Earlier on Monday, Palestinians said Israel had bombed a refugee camp in Gaza City, killing an eight-year-old girl and wounding 29 other people, in an air attack they said disrupted the start of a previous truce effort.

An Israeli military spokeswoman said there had been no air strikes in Gaza for seven hours on Monday, during which time Israel said it was abiding by a humanitarian ceasefire to free up aid and allow some of the hundreds of thousands of Palestinians displaced by the war to go home.

Israel said Gaza militants continued firing rockets and mortars during the truce period. There were no reported casualties.

Italy said it was sending 30 tonnes of supplies, including tents, emergency generators and water purification kits, to ease living conditions in Gaza. Media in Britain reported that a British aid worker was killed on Sunday during an Israeli strike in Rafah while he was delivering supplies to a hospital.
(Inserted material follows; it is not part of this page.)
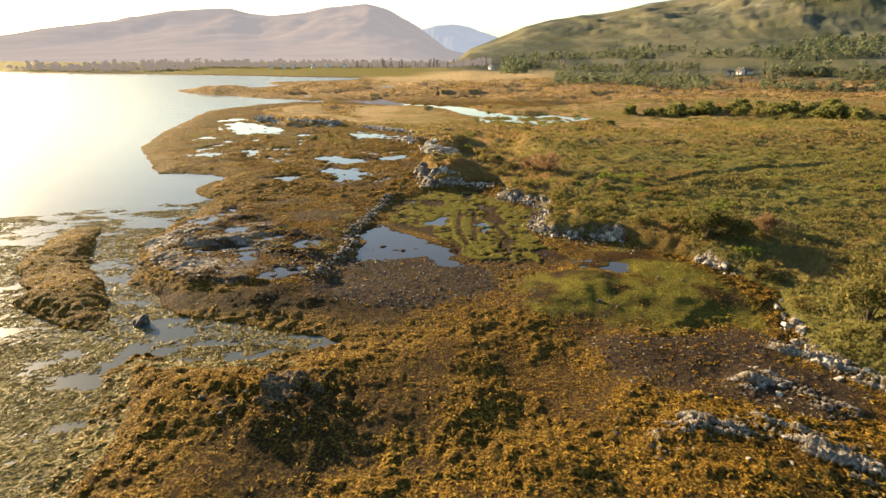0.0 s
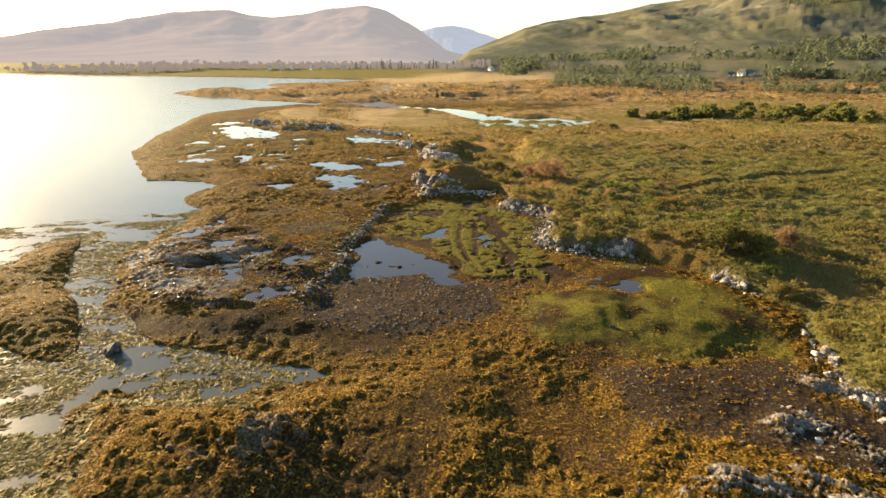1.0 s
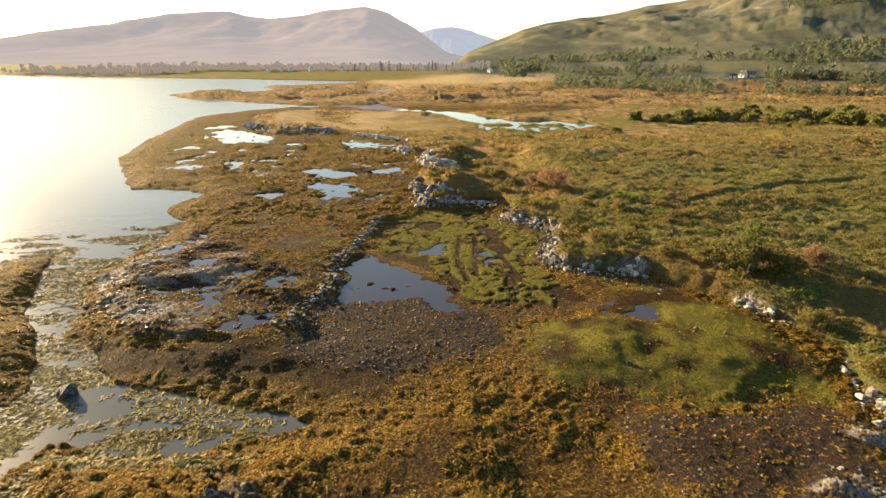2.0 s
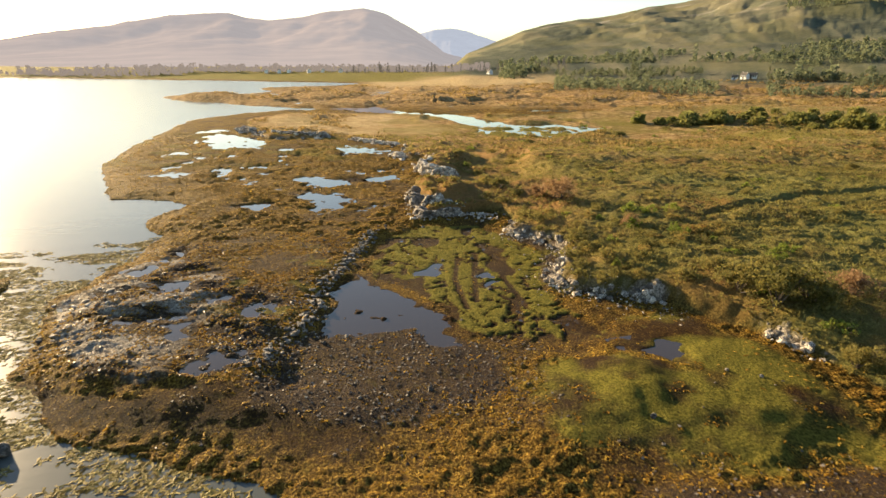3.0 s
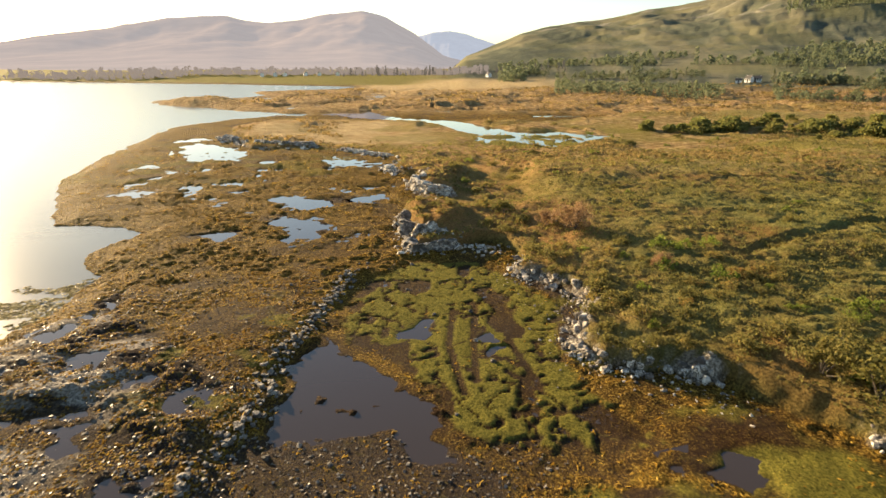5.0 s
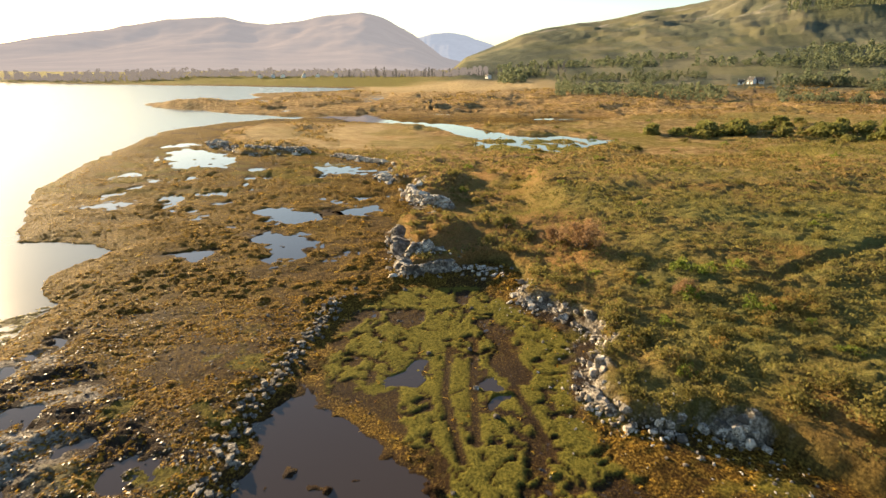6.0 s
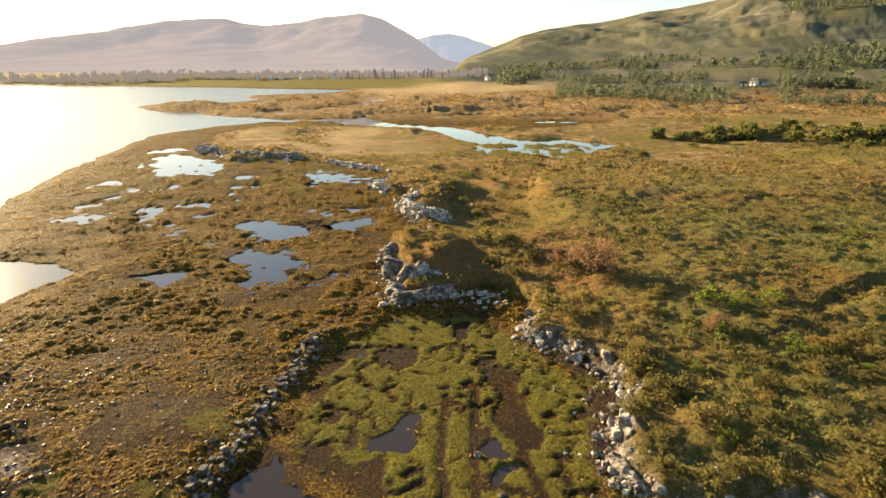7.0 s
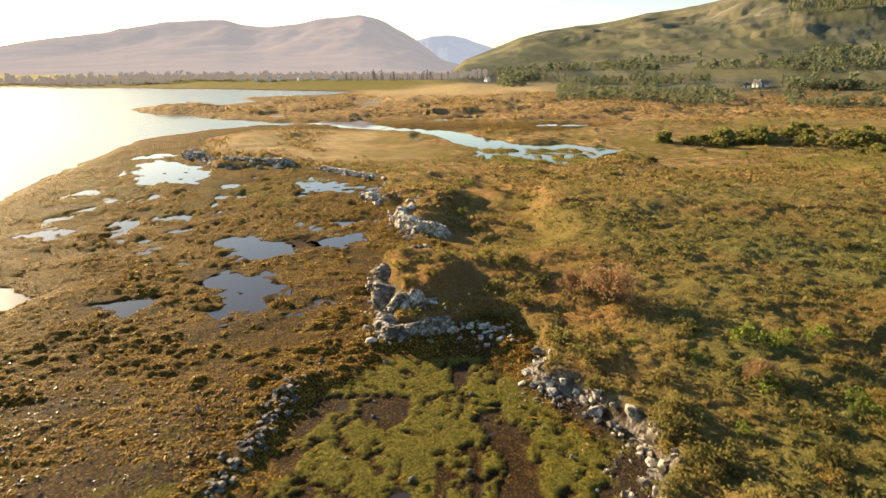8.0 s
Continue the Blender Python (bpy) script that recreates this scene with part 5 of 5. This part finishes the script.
def make_tree(seed, leaf, tall, wide, conifer=False):
    r = random.Random(seed)
    root = new("tree")
    bm = bmesh.new()
    top = Vector((r.uniform(-0.3, 0.3), r.uniform(-0.3, 0.3), tall * 0.9))
    stem_mesh(bm, Vector((0, 0, -0.4)), top * 0.5, tall * 0.028, tall * 0.018, 7)
    stem_mesh(bm, top * 0.5, top, tall * 0.018, tall * 0.004, 6)
    cl = []
    for k in range(34):
        t = r.uniform(0.18, 1.0)
        a = r.uniform(0, 6.283)
        prof = (1 - t) * 1.1 + 0.06 if conifer else math.sin(math.pi * min(0.12 + 0.8 * t, 1)) ** 0.7
        rad = wide * prof * r.uniform(0.3, 1.0)
        c = Vector((rad * math.cos(a), rad * math.sin(a), tall * t))
        cl.append((c.x, c.y, c.z, wide * (0.2 if conifer else 0.28) * r.uniform(0.7, 1.2)))
        if k % 4 == 0:
            stem_mesh(bm, top * max(t - 0.15, 0.1), c, tall * 0.01, tall * 0.003, 4)
    part("trunk", bm, BARK, root)
    part("crown", leaf_cloud(cl, 12, seed, wide * 0.14), leaf, root)
    return root


BUSHES = {
    "willow": [make_bush(s, LEAF, 2.4, 1.9, 0.085, 40, 62) for s in (1, 2)],
    "fern": [make_bush(s, LEAF_BRIGHT, 0.55, 0.7, 0.05, 16, 26) for s in (3, 4)],
    "dry": [make_bush(s, LEAF_DRY, 1.9, 1.7, 0.06, 44, 70) for s in (5, 6)],
    "heath": [make_bush(s, HEATHER, 0.75, 1.0, 0.055, 22, 32) for s in (7, 8)],
}
BUSH_LABEL = {"willow": "rounded olive-green willow bush on the heath", "fern": "low bright green shrub among heather", "dry": "bare brown twiggy bush on the bank", "heath": "dark tussocky heather bush at the edge of the bank"}
used_protos = set()
bush_turn = dict.fromkeys(BUSHES, 0)


def put_bush(kind, x, y, s, z=None):
    k = bush_turn[kind] % 2
    bush_turn[kind] += 1
    m = pose(x, y, (height_at(x, y) if z is None else z) - 0.06, 0, 0, rng.uniform(0, 360)) @ Matrix.Diagonal((s, s, s * rng.uniform(0.85, 1.15), 1))
    src = BUSHES[kind][k]
    if (kind, k) not in used_protos:
        used_protos.add((kind, k))
        ob = src
        ob.matrix_basis = m
    else:
        ob = copy_thing(src, Matrix.Identity(4))
        ob.matrix_basis = m
    return tagged(ob, BUSH_LABEL[kind], "bush", "bushes on the heath")


for kind, a, b, s in (("willow", 20.2, 40.9, 1.15), ("willow", 22.2, 41.4, 1.0), ("willow", 19, 42.9, 0.8), ("dry", 25.2, 42, 0.95), ("dry", 12.9, 66.9, 1.25), ("dry", 10.9, 68.6, 0.7),
                      ("willow", 23.1, 27.8, 1.25), ("heath", 22.4, 25.3, 1.3), ("heath", 21.4, 30.7, 1.0), ("willow", 25.3, 30.9, 0.9), ("fern", 16.8, 56.4, 1.3), ("fern", 19.7, 54.4, 1.4),
                      ("fern", 17.8, 60.3, 1.6), ("fern", 19.2, 60, 1.3), ("fern", 21.4, 60.5, 1.3), ("dry", 16.7, 57, 0.5), ("heath", 11.8, 53.8, 1.2), ("heath", 12.6, 51.9, 1.3), ("heath", 13, 49, 1.2),
                      ("heath", 10.9, 48.4, 0.8), ("heath", 14.1, 47.6, 0.9), ("heath", 9.9, 59.7, 1.1), ("heath", 9.1, 61.9, 1.2), ("heath", 7.4, 67.3, 1.1), ("heath", 6.1, 69.8, 1.2), ("heath", 8.9, 70.3, 1.3),
                      ("willow", 7.7, 73.1, 0.6), ("heath", 6.1, 75.5, 1.2), ("willow", 21.5, 35.8, 0.6), ("fern", 21.9, 38.1, 1.2), ("fern", 25.3, 49.4, 1.4), ("fern", 23.9, 48, 1.0), ("heath", 16.9, 45.1, 1.2), ("heath", 19, 46.2, 1.2), ("heath", 6, 88, 1.0), ("heath", 7.4, 92, 1.2), ("fern", 4.6, 95, 1.2), ("heath", 10, 90, 1.1), ("heath", 11.2, 97.3, 1.3), ("heath", 9.4, 108, 1.2), ("fern", 6, 112, 1.3), ("heath", 12.3, 104, 1.2), ("heath", 3.4, 101, 1.1), ("heath", 11.7, 45.9, 0.9), ("heath", 12.9, 46.4, 0.8), ("heath", 10.4, 50.4, 0.8), ("heath", 11.5, 53.2, 0.9), ("heath", 9.6, 57.6, 0.8), ("heath", 14.3, 46.1, 0.9), ("heath", 10.6, 46.6, 0.7),
                      ("heath", 0.4, 69.2, 0.7), ("heath", 1.9, 69.8, 0.8), ("heath", -0.2, 71.6, 0.7), ("heath", 1.2, 72.8, 0.8), ("heath", -0.3, 74.6, 0.7), ("heath", 2.6, 72.6, 0.7), ("heath", 0.9, 65.8, 0.45), ("heath", 2.1, 66.2, 0.4)):
    put_bush(kind, a, b, s)
spots, kinds = [], []
while len(spots) < 46:
    spots.append((float(rng.uniform(10.5, 25)), float(rng.uniform(44, 63))))
    kinds.append("heath" if rng.uniform() < 0.8 else "fern")
while len(spots) < 150:
    yb = float(rng.uniform(38, 190))
    xb = float(rng.uniform(11, 14 + 0.78 * yb))
    spots.append((xb, yb))
    kinds.append("fern" if rng.uniform() < 0.4 else "heath" if rng.uniform() < 0.85 else "willow")
zz, cov, sd, bk, pl = lay_of_land(np.array([p[0] for p in spots]), np.array([p[1] for p in spots]))
for (a, b), kind, h, bb in zip(spots, kinds, zz, bk):
    if bb > 1.5:
        put_bush(kind, a, b, float(rng.uniform(0.5, 1.0)) * (1 + 0.5 * (b > 110)) * (0.6 if kind == "willow" else 1), float(h))

TREES = [make_tree(21, COPSE, 3.6, 3.7), make_tree(22, COPSE, 3.0, 3.6), make_tree(23, WOODLAND, 9.0, 3.6), make_tree(24, WOODLAND, 11, 3.2, True)]
placed = set()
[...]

The British Foreign Office said it was looking into the report.

The military was wrapping up the main objective of the ground assault, the destruction of cross-border infiltration tunnels from Gaza, and it has told residents of some towns they could return home.

A military spokeswoman said some forces were still in action inside Gaza, but the operation was drawing to a close. Media reports said troops had destroyed the last tunnel on their list of targets.